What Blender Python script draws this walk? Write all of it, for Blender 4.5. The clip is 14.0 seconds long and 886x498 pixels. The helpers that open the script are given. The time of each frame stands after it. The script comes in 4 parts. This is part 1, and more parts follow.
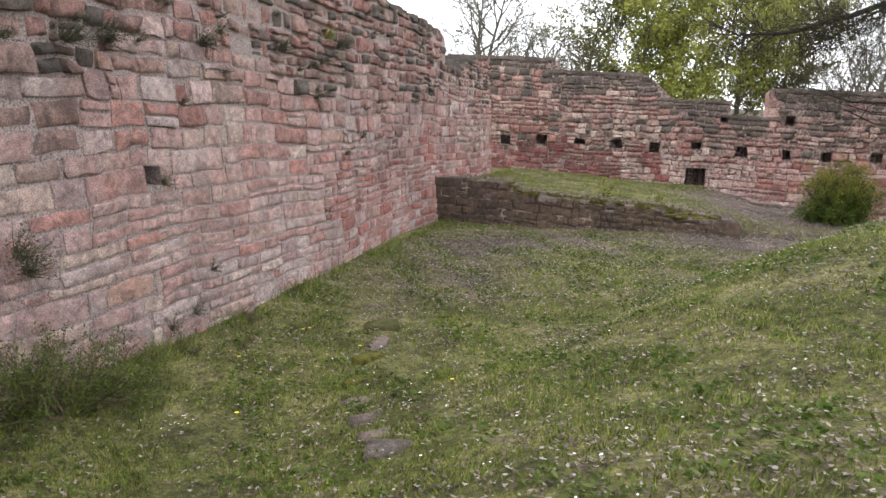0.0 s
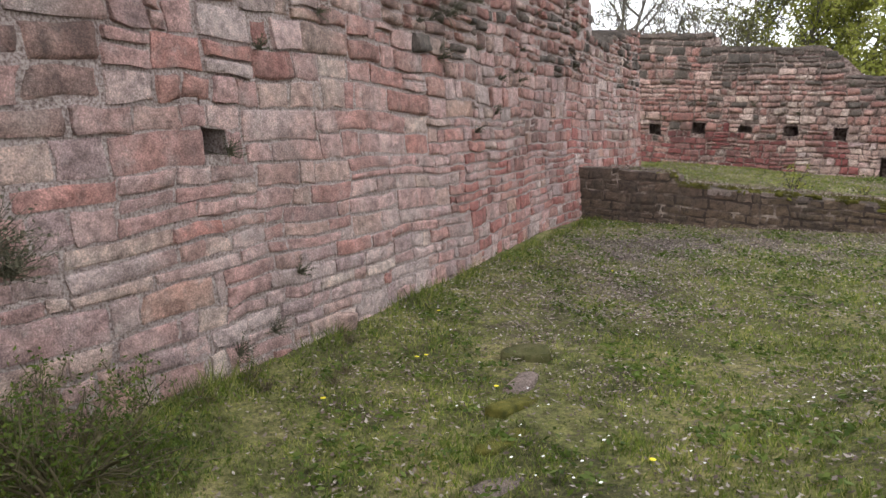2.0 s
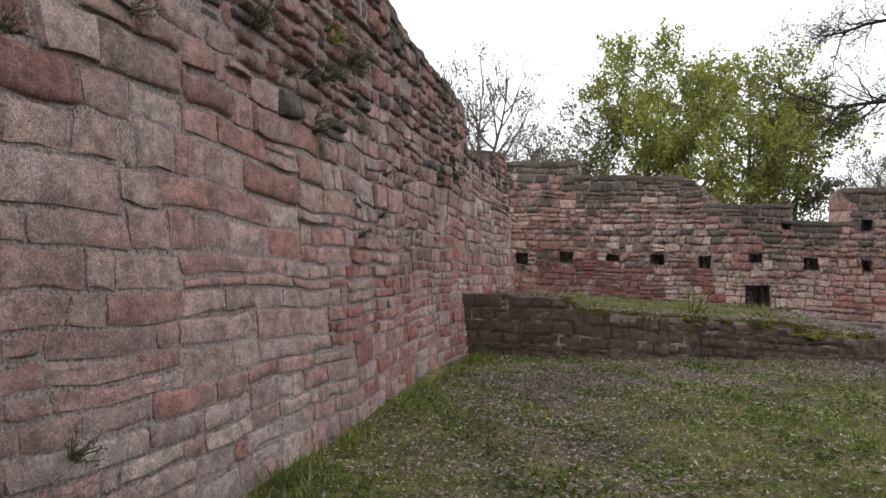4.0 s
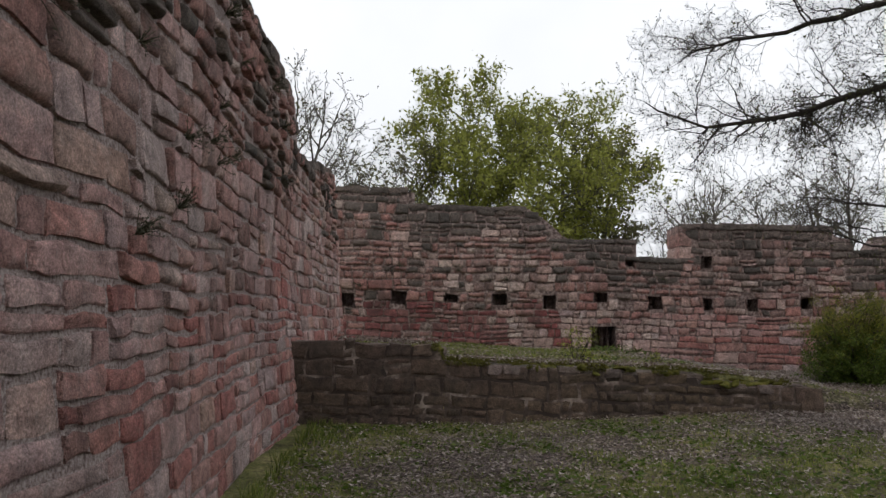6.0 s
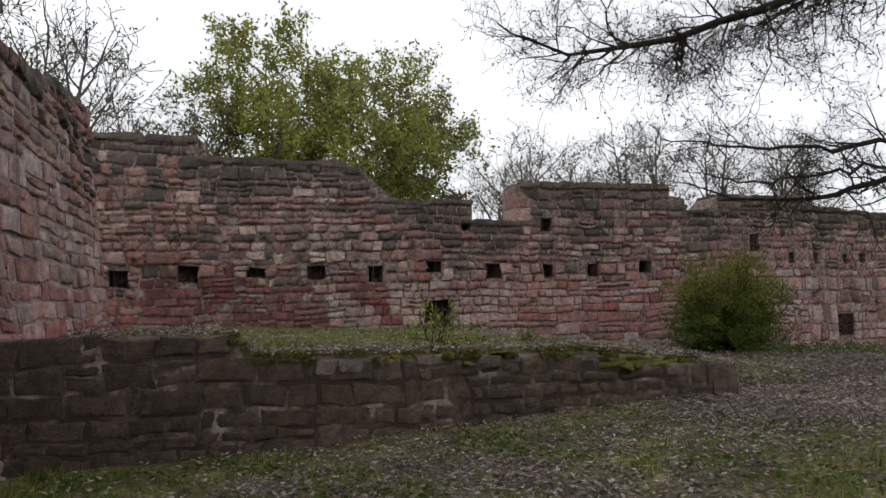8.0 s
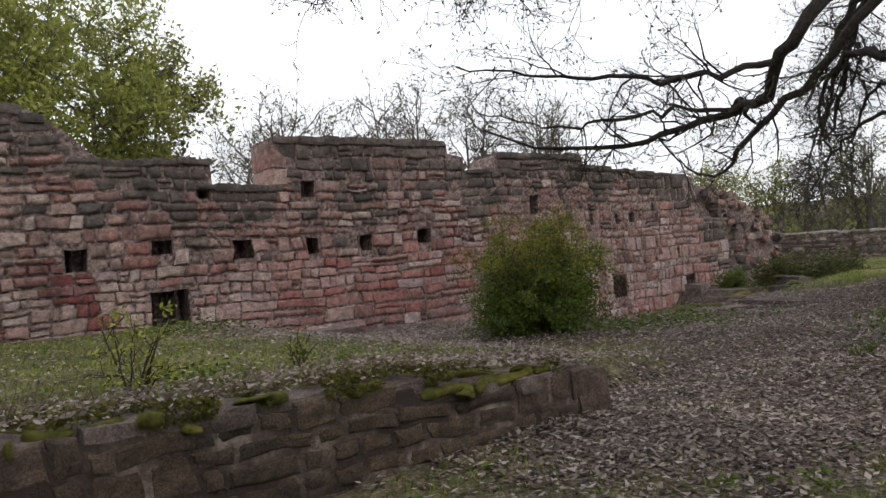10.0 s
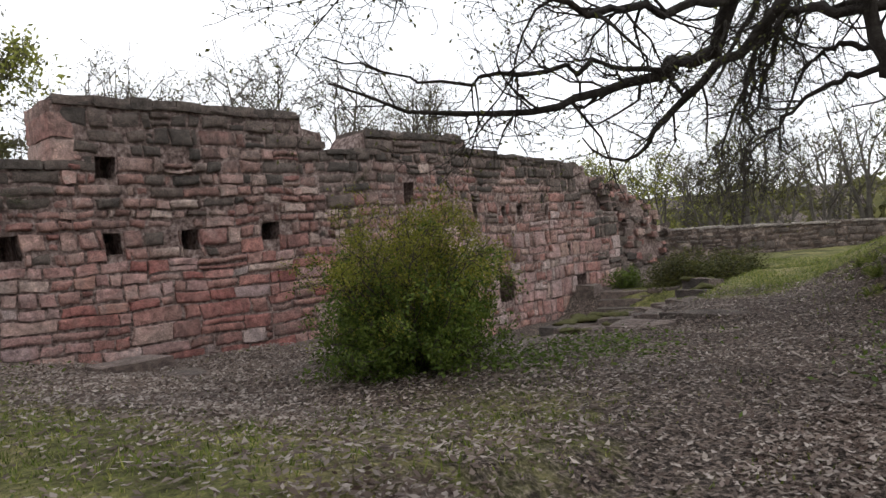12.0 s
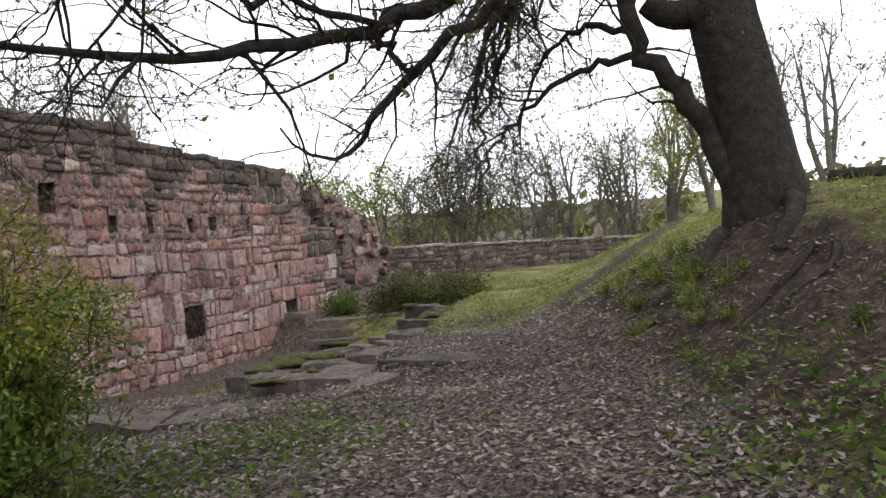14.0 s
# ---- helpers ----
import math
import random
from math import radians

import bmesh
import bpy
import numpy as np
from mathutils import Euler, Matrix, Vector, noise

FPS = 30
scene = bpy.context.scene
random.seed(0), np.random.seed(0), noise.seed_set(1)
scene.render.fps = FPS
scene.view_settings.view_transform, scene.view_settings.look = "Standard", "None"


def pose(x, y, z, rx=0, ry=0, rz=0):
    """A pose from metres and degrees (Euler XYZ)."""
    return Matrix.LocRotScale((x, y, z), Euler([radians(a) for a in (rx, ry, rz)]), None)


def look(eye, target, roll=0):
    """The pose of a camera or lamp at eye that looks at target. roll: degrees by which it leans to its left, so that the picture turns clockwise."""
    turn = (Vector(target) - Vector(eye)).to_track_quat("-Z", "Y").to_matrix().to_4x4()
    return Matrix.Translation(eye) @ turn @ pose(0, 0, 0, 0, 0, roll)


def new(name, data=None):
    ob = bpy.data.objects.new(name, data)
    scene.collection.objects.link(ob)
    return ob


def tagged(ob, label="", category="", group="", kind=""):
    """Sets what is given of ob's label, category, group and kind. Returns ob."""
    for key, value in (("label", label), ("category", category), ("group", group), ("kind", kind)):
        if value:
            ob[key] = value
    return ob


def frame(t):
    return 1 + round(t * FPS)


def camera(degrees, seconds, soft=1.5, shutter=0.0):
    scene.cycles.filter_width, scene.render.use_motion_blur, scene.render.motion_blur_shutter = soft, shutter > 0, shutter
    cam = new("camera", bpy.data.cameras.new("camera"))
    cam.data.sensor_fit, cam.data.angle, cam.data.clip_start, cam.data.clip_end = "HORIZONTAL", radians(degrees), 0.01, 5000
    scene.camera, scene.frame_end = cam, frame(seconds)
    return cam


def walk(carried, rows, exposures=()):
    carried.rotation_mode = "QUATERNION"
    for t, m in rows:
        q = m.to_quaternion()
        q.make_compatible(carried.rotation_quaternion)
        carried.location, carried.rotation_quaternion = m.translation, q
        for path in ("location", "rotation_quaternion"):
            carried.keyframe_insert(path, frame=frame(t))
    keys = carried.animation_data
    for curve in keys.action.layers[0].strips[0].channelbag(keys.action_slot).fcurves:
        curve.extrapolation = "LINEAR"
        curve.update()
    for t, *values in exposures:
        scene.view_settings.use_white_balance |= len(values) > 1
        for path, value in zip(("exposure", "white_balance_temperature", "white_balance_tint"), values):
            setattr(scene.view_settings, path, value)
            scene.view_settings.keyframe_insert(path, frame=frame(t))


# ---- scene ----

THE PROBLEM.
Look above for lines with the word "target" and copy them all.

FINAL RESULT.
def look(eye, target, roll=0):
    """The pose of a camera or lamp at eye that looks at target. roll: degrees by which it leans to its left, so that the picture turns clockwise."""
    turn = (Vector(target) - Vector(eye)).to_track_quat("-Z", "Y").to_matrix().to_4x4()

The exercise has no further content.